From 'I Saw Papers That Show US Knew al-Qa'ida Would Attack Cities With Airplanes' by Andrew Buncombe; published on Friday, April 2, 2004 by the Independent/UK:
Sibel Edmonds said she spent more than three hours in a closed session with the commission's investigators providing information that was circulating within the FBI in the spring and summer of 2001 suggesting that an attack using aircraft was just months away and the terrorists were in place. The Bush administration, meanwhile, has sought to silence her and has obtained a gagging order from a court by citing the rarely used "state secrets privilege".
She told The Independent yesterday: "I gave [the commission] details of specific investigation files, the specific dates, specific target information, specific managers in charge of the investigation. I gave them everything so that they could go back and follow up. This is not hearsay. These are things that are documented. These things can be established very easily."

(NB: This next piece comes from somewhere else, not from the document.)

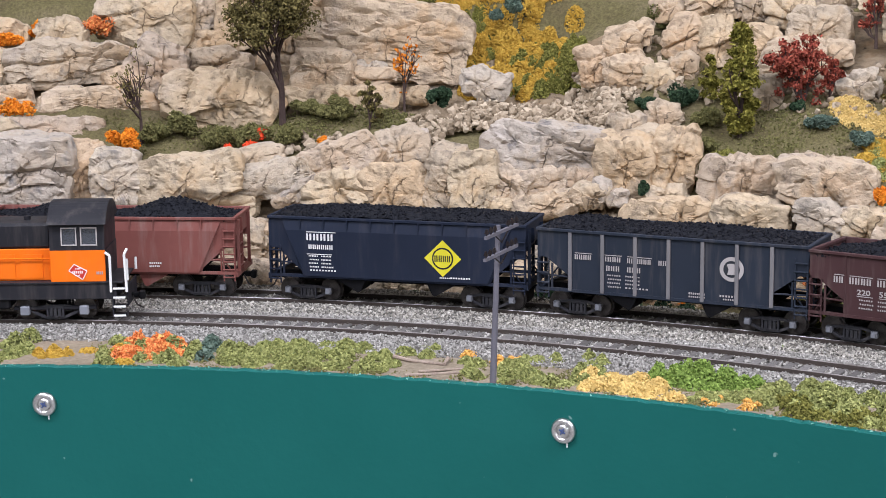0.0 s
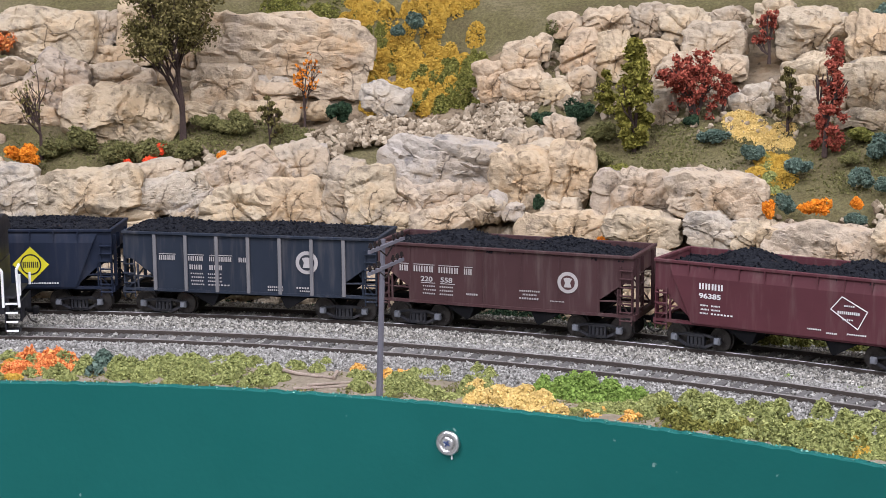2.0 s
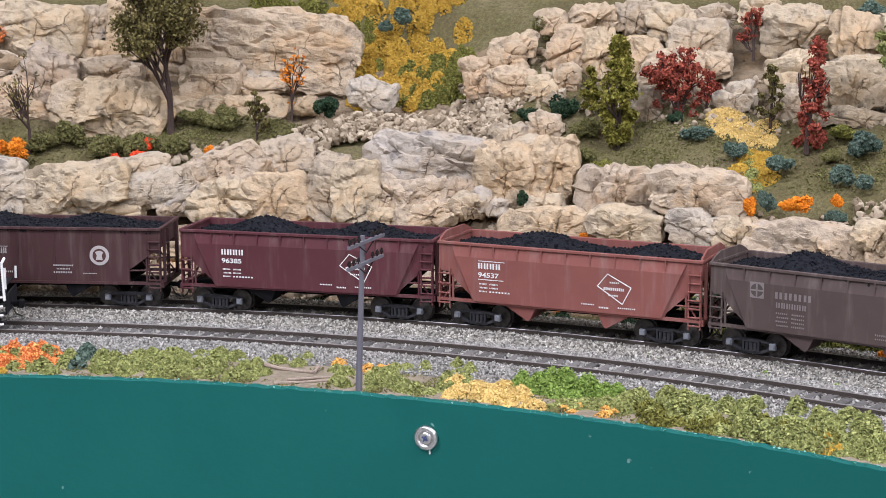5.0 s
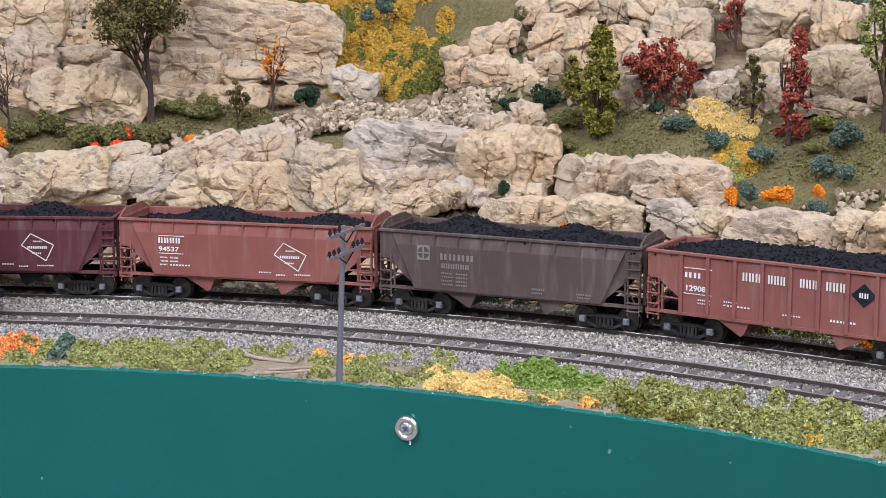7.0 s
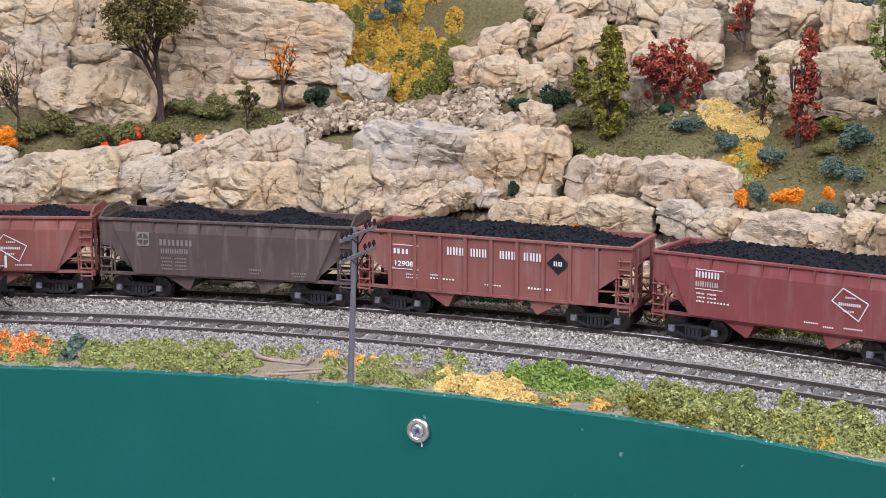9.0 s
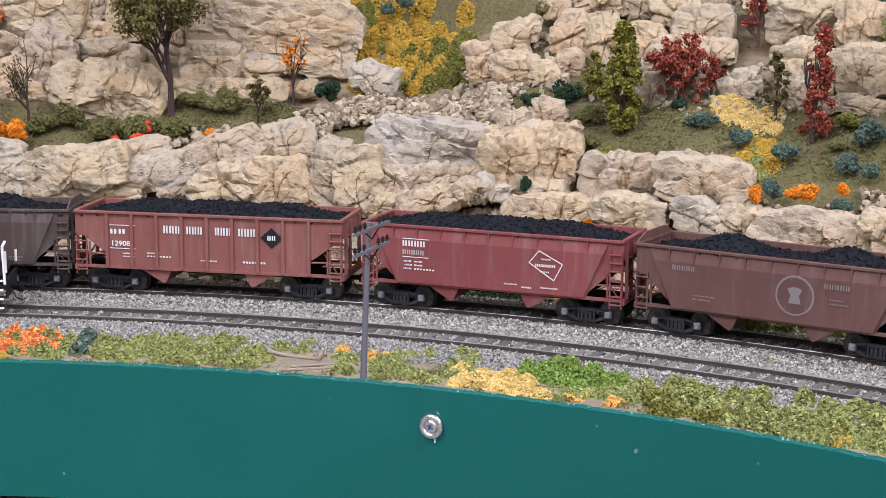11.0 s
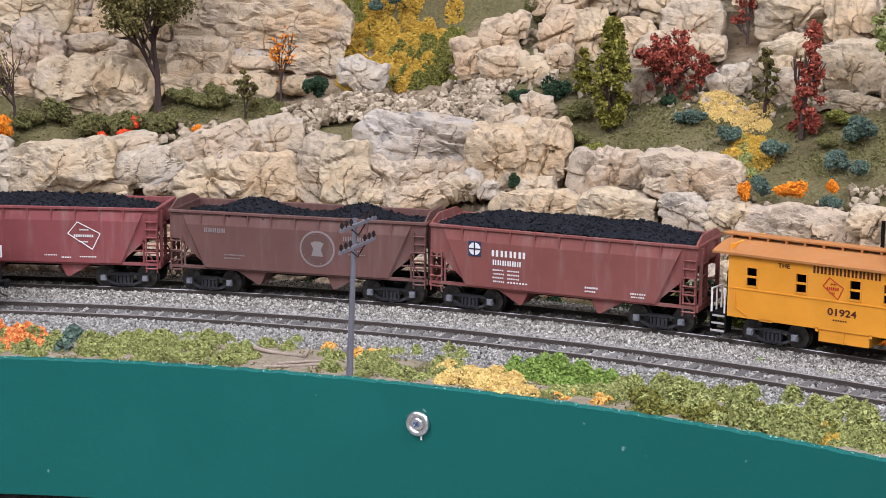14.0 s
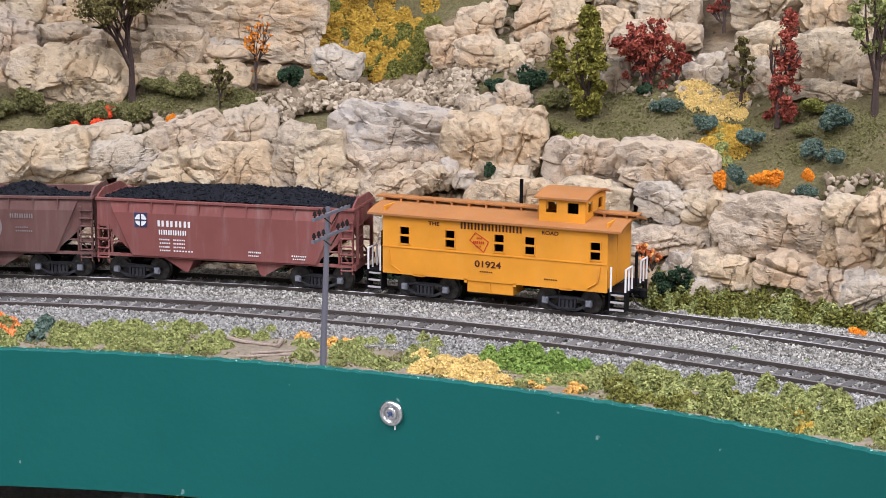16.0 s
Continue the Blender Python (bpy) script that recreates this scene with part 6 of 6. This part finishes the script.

She added: "There was general information about the time-frame, about methods to be used -- but not specifically about how they would be used and about people being in place and who was ordering these sorts of terror attacks. There were other cities that were mentioned. Major cities -- with skyscrapers."
[snip]
She said said it was clear there was sufficient information during the spring and summer of 2001 to indicate terrorists were planning an attack. "Most of what I told the commission -- 90 per cent of it -- related to the investigations that I was involved in or just from working in the department. Two hundred translators side by side, you get to see and hear a lot of other things as well."
"President Bush said they had no specific information about 11 September and that is accurate but only because he said 11 September," she said. There was, however, general information about the use of airplanes and that an attack was just months away.